CMP’s violation of TOP-001-4 was similar, involving an accidental interruption of connectivity that led to the failure of a state estimator and a real-time contingency analysis tool. The outage lasted more than an hour, during which time CMP did not notify ISO-NE of the loss or request the RC perform a real-time assessment on its behalf. ISO-NE was informed of the outage after connectivity had returned and the tools were functional again.

In both cases, NPCC faulted the utilities for “lack of effective management oversight, including training,” with NYSEG and RG&E also criticized for lack of controls that would have detected the failure of monitoring and assessment capabilities. NPCC said the penalty was increased by an unspecified amount because CMP was already aware of the earlier incidents at the time of the January failure and hence should have known the importance of ensuring that the RC was notified and real-time assessments continued.

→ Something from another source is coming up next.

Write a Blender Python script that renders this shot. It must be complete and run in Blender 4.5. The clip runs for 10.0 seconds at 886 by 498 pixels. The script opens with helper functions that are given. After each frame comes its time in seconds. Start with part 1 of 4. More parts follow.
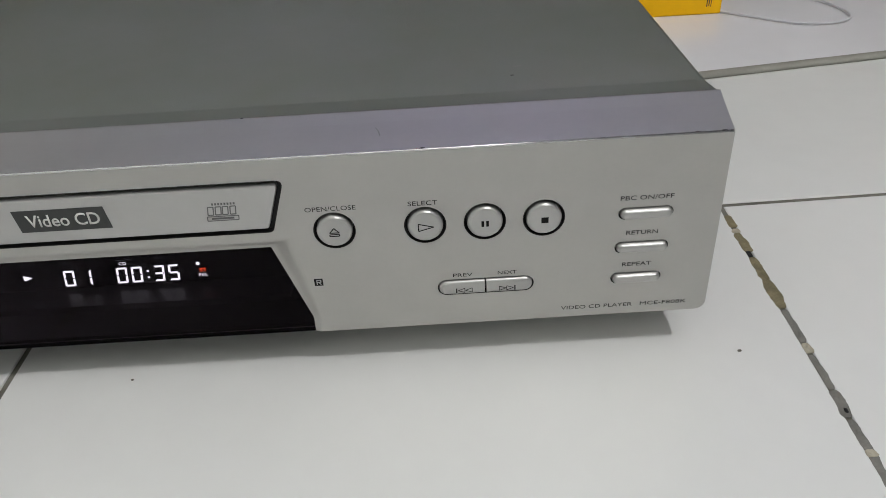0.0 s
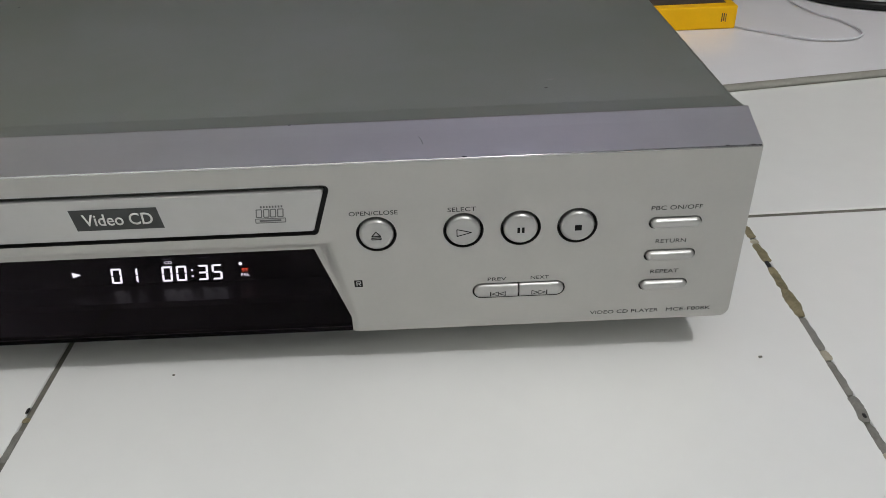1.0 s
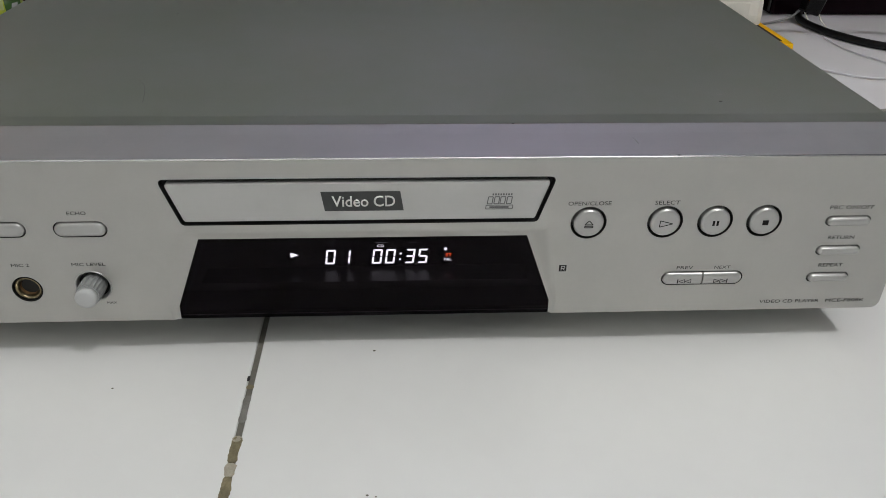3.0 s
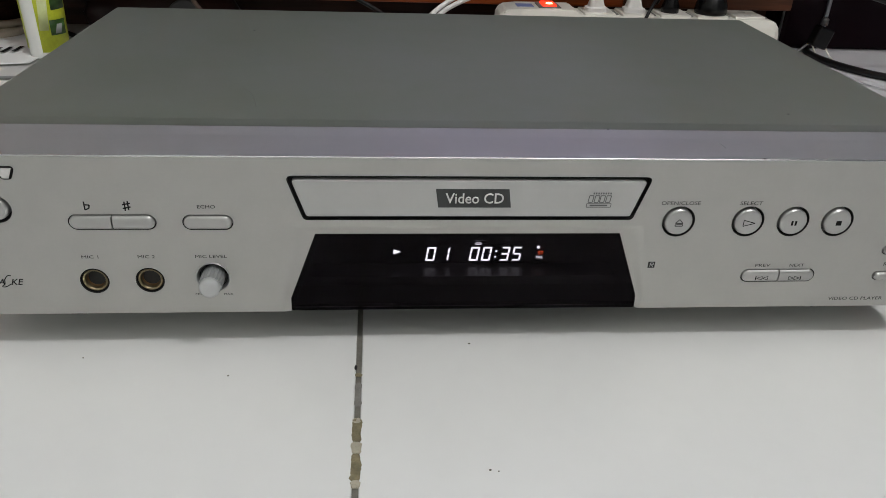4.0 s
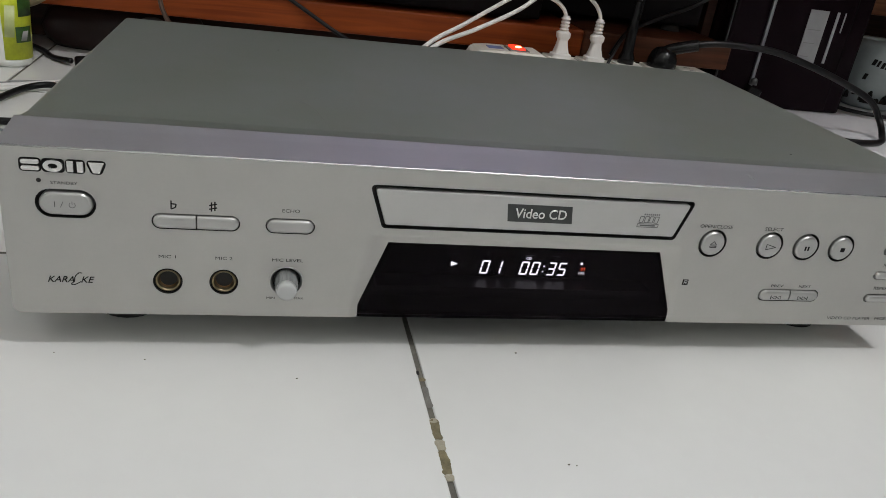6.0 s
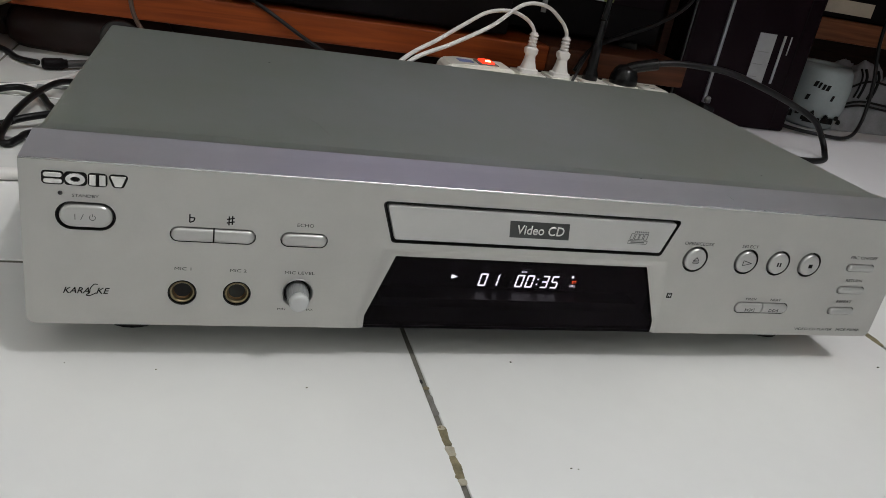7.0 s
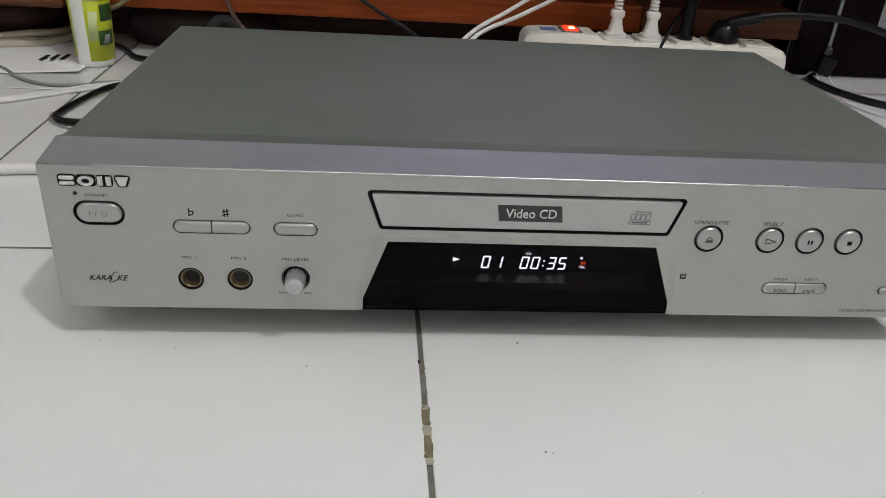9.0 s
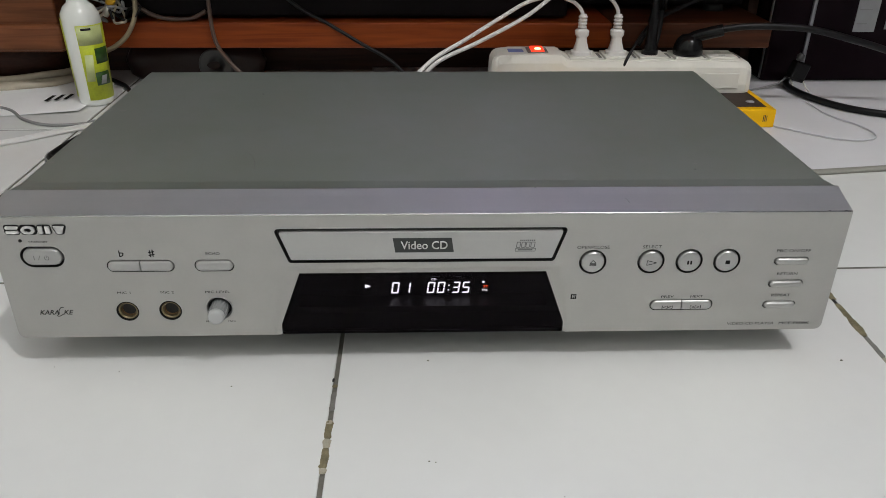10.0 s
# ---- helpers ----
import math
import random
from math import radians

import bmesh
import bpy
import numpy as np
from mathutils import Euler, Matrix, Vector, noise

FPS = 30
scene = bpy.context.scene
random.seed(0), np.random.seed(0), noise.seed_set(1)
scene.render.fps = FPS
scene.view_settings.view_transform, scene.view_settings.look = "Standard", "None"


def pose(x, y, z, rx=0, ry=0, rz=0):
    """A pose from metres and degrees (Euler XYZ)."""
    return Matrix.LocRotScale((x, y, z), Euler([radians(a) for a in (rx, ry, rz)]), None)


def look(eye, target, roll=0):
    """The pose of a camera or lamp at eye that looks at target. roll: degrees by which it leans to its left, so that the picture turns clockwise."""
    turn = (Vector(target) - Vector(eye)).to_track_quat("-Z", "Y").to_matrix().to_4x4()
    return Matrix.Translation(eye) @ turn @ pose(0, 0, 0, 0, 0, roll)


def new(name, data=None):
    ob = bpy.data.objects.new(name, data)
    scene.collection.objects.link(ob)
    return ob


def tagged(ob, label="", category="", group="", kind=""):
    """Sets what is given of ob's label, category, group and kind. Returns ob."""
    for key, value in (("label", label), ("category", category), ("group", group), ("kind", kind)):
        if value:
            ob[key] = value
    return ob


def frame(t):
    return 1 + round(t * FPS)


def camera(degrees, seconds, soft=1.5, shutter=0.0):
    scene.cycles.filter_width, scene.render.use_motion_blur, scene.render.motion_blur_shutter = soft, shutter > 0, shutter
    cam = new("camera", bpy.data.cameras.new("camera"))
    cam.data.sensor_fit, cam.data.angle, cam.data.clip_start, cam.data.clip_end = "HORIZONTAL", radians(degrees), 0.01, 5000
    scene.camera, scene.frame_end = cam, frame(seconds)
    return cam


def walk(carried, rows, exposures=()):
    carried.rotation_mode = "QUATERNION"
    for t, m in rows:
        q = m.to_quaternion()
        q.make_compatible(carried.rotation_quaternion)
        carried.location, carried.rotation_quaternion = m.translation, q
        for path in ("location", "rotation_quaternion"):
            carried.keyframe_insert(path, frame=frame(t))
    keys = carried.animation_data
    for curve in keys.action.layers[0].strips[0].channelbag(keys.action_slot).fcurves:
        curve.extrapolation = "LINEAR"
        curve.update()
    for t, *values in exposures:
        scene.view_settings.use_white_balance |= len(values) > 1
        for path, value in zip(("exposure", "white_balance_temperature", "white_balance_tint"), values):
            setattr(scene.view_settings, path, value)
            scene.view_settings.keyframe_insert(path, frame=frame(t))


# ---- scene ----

NPCC credited Avangrid for being cooperative throughout the enforcement process and accepting responsibility for the violations. The regional entity noted that the risk to the grid was moderate. NYSEG, RG&E and CMP have also implemented several mitigating measures, including hardware and software changes to detect faults with the reporting system, additional system operators, and new methodologies for training and staffing.

As a result, NERC’s Board of Trustees Compliance Committee approved the penalty as “appropriate for the violations and circumstances at issue.”